Mutual fund myths decoded: CA explains how exit load, SIPs impact profitability in 2025
Many retail investors panic at the mention of exit load or doubt the profitability of systematic investment plans (SIPs). But according to CA Nitin Kaushik, these concerns are often misplaced if one invests with discipline and a long-term horizon.
In a detailed post on X (formerly Twitter), Kaushik broke down the mechanics of mutual funds, exit load, and SIP returns with simple math and real-world examples.
What is Exit Load? Kaushik explained that exit load is a small fee charged by mutual funds when investors redeem their units before a specific holding period — usually 12 months. “It discourages short-term trading and protects long-term investors,” he wrote. For equity funds, the exit load is typically 1% if redeemed within a year. For example, redeeming ₹10 lakh before one year could mean a ₹10,000 deduction, whereas after a year, the charge drops to zero.
SIP advantage
Each SIP installment creates new units with its own 12-month clock. Over time, most units become exit-load-free. “If you redeem after five years, nearly all your SIP investments are unaffected by exit load,” Kaushik highlighted. Early redemptions typically impact only the most recent installments.
Expense ratio
Mutual funds charge an expense ratio of around 1-2% annually, but this is already factored into the Net Asset Value (NAV). “Your redemption reflects the true growth after charges — there’s no need to subtract it again,” Kaushik clarified.
Numbers that speak
To demonstrate SIP profitability, Kaushik used an example:
- SIP: ₹1 lakh/month
- Tenure: 5 years
- CAGR: 12%
This would result in a future value of approximately ₹8.14 crore. Importantly, this amount is net of expense ratio, and since most units would be held beyond a year, no exit load applies.
Stocks vs MFs
Comparing direct stock investments to mutual funds, Kaushik pointed out that dividends in stocks are often spent instead of reinvested, thereby weakening compounding. In contrast, mutual funds (Growth option) automatically reinvest dividends, creating a “hidden SIP” effect that silently builds wealth over time.
Key takeaways
- Long-term investing eliminates exit load worries.
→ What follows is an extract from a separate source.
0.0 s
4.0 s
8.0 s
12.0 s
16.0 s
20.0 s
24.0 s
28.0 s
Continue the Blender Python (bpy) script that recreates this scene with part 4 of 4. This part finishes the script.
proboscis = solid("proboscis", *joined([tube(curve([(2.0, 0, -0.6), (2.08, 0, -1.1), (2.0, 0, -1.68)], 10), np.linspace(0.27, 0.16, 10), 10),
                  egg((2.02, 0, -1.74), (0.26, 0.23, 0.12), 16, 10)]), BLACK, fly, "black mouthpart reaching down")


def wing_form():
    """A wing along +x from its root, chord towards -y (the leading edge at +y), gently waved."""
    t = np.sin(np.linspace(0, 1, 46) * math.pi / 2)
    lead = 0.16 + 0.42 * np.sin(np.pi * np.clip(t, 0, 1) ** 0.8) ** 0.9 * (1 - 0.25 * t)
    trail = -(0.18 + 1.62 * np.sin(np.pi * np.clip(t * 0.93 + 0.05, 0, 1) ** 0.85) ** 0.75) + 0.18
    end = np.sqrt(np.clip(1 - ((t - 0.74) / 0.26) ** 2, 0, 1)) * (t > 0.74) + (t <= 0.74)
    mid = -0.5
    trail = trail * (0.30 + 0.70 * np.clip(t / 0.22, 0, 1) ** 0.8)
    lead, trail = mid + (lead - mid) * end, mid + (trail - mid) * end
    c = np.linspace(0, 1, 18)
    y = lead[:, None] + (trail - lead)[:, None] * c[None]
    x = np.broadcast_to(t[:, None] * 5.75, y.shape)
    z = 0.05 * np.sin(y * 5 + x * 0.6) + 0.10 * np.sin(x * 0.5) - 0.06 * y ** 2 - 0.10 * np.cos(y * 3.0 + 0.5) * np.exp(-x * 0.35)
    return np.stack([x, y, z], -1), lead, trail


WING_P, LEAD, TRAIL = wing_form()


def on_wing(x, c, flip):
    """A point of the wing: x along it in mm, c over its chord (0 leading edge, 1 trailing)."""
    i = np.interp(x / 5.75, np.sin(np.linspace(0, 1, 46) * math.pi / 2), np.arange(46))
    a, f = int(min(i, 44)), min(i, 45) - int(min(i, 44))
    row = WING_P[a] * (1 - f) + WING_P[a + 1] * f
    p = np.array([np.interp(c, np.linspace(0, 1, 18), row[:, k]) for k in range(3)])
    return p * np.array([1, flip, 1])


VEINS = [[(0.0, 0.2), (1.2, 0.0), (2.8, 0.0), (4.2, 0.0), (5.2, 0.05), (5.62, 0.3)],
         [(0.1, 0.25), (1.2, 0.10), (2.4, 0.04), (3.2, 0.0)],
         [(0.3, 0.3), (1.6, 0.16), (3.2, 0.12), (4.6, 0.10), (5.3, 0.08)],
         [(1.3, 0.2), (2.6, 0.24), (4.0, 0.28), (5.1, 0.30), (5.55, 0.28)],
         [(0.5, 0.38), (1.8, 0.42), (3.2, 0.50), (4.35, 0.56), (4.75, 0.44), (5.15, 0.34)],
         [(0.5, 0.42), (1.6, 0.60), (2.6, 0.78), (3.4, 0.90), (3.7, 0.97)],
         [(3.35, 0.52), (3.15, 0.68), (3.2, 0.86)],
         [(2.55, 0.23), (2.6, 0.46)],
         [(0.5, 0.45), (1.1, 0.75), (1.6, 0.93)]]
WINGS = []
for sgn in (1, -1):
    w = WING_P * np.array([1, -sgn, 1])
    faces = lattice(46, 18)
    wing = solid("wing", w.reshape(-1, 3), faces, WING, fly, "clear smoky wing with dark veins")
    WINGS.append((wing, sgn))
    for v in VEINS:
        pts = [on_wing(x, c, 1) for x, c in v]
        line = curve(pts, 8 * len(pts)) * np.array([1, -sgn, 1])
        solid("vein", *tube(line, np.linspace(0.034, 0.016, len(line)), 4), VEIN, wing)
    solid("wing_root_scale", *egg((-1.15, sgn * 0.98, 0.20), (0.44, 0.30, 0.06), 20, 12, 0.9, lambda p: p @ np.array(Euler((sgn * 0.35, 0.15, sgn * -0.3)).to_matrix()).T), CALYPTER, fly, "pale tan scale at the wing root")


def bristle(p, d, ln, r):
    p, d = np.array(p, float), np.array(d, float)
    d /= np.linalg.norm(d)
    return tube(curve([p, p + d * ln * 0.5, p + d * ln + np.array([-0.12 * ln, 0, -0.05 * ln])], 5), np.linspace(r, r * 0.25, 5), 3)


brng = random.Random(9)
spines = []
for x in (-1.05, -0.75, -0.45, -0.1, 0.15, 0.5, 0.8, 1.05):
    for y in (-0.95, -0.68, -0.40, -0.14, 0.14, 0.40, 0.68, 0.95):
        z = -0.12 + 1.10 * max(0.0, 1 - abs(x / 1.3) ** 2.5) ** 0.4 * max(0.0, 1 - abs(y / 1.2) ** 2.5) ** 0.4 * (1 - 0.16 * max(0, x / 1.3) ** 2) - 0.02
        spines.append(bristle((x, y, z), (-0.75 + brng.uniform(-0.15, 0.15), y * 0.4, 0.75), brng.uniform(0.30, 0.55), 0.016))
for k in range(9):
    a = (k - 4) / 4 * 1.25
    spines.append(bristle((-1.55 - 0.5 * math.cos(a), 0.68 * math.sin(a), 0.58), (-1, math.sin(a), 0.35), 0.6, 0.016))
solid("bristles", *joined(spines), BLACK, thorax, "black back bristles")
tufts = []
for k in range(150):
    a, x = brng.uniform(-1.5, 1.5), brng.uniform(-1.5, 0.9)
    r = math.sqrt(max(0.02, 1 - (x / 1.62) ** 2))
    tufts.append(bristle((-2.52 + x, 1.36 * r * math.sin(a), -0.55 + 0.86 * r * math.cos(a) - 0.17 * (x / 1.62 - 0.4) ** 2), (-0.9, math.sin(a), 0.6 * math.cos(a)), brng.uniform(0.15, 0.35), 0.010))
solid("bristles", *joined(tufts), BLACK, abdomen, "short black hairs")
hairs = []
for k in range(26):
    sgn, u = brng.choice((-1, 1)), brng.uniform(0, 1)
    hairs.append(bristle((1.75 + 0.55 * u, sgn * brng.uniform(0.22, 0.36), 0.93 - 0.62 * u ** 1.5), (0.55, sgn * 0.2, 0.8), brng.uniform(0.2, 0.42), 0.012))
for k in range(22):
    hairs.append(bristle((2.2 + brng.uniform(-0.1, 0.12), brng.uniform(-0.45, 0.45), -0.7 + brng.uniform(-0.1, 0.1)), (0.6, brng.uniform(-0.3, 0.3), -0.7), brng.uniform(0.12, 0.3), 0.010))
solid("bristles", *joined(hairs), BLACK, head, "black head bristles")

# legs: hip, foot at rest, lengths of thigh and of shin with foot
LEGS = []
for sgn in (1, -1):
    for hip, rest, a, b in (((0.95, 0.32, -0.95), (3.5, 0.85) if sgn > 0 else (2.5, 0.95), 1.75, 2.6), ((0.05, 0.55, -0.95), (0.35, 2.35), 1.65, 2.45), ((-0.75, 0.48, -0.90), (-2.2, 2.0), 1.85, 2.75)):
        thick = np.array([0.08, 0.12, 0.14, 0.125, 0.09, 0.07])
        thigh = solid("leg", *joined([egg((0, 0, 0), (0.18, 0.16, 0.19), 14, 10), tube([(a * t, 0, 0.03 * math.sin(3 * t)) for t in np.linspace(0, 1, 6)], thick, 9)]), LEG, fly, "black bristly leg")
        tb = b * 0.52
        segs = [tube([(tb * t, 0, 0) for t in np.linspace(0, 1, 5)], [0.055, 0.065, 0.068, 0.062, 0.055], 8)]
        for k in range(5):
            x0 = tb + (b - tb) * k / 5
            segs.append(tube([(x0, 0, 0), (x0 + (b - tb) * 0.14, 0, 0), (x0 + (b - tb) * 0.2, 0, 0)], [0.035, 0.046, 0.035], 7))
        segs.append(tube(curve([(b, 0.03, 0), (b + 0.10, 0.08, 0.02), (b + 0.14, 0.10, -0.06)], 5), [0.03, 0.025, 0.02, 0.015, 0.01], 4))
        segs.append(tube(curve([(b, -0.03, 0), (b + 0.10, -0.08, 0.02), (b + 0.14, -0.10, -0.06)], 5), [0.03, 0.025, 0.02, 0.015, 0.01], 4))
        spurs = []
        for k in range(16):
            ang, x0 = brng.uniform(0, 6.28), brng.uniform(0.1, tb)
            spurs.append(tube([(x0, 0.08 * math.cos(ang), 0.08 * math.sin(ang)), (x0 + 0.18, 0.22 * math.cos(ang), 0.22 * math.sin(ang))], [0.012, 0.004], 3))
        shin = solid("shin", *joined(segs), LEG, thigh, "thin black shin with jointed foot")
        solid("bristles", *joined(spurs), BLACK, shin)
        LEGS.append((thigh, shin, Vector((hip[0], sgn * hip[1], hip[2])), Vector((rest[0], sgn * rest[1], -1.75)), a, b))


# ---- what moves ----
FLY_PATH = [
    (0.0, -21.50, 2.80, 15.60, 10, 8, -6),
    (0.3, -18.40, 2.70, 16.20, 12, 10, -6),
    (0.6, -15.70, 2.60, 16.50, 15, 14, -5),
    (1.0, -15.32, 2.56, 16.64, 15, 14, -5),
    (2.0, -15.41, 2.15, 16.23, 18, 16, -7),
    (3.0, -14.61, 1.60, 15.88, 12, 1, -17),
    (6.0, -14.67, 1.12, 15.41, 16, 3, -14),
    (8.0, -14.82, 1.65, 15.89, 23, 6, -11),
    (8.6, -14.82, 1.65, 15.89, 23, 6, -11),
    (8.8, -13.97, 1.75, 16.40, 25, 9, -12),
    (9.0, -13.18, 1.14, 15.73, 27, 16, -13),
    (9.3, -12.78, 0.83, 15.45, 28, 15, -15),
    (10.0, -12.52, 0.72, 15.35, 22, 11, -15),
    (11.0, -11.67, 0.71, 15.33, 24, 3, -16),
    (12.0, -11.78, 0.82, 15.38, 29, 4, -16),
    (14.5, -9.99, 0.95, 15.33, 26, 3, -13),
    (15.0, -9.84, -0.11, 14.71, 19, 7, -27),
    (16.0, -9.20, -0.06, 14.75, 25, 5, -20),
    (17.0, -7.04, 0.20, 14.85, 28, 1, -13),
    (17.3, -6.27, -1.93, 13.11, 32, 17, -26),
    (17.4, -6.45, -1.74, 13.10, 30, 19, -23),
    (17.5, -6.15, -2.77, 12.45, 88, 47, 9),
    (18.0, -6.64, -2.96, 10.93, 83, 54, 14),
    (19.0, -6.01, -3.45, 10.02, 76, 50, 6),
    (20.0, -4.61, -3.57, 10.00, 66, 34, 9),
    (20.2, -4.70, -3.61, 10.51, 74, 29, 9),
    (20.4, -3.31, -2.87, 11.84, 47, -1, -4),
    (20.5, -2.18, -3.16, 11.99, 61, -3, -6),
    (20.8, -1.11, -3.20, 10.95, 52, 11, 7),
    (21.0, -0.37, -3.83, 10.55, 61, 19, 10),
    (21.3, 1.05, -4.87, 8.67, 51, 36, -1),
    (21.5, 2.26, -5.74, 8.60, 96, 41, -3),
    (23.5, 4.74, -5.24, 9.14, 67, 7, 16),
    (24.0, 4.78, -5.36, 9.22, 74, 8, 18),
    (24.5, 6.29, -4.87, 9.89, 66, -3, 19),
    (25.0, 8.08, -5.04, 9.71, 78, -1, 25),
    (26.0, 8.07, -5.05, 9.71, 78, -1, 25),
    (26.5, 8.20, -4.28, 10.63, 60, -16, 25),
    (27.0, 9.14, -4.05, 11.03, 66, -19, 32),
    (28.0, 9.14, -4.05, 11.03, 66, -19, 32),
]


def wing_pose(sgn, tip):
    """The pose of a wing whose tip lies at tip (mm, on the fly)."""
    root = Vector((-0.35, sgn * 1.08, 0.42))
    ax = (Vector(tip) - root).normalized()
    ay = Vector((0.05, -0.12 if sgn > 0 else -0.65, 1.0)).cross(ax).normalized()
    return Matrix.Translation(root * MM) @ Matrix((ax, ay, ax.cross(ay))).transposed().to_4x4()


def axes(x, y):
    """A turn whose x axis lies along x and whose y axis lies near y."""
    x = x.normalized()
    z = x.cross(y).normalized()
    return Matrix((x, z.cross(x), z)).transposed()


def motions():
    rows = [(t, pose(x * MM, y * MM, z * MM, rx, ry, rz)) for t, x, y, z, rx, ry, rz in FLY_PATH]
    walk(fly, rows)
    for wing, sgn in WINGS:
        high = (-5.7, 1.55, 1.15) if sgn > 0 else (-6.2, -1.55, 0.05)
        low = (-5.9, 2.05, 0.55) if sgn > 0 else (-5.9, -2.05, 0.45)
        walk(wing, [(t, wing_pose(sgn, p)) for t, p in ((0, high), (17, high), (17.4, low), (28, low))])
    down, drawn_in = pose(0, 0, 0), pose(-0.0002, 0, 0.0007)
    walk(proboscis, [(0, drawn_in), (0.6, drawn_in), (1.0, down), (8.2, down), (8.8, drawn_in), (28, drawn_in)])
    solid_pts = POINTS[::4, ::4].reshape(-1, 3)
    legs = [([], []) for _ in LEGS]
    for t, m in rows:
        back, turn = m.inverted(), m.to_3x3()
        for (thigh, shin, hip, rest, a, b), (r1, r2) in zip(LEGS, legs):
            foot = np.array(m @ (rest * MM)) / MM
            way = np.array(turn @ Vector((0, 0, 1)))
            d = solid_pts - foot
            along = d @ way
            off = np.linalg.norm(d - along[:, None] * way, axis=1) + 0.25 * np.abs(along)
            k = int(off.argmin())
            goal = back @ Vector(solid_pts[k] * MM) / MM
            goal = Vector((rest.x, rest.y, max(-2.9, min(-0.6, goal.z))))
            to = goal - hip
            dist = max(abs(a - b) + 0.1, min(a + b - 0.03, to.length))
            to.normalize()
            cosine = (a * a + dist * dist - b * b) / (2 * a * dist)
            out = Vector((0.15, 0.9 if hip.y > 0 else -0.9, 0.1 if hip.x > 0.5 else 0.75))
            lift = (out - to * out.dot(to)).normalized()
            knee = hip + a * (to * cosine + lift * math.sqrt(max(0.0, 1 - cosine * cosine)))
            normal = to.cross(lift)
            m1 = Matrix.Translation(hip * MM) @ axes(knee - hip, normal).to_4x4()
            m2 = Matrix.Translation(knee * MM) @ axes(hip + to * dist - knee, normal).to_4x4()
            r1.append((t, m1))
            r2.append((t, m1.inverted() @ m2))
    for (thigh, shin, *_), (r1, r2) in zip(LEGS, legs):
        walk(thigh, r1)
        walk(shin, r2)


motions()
- SIPs combined with MF Growth option maximize compounding.
- Mutual funds outperform dividend-based stock investing by reinvesting earnings automatically.
- Even small reinvestments can translate into lakhs of extra wealth over five years.
“Mutual funds aren’t just for beginners — they quietly maximise compounding, avoid short-term exit pain, and outperform simple stock dividends,” Kaushik concluded.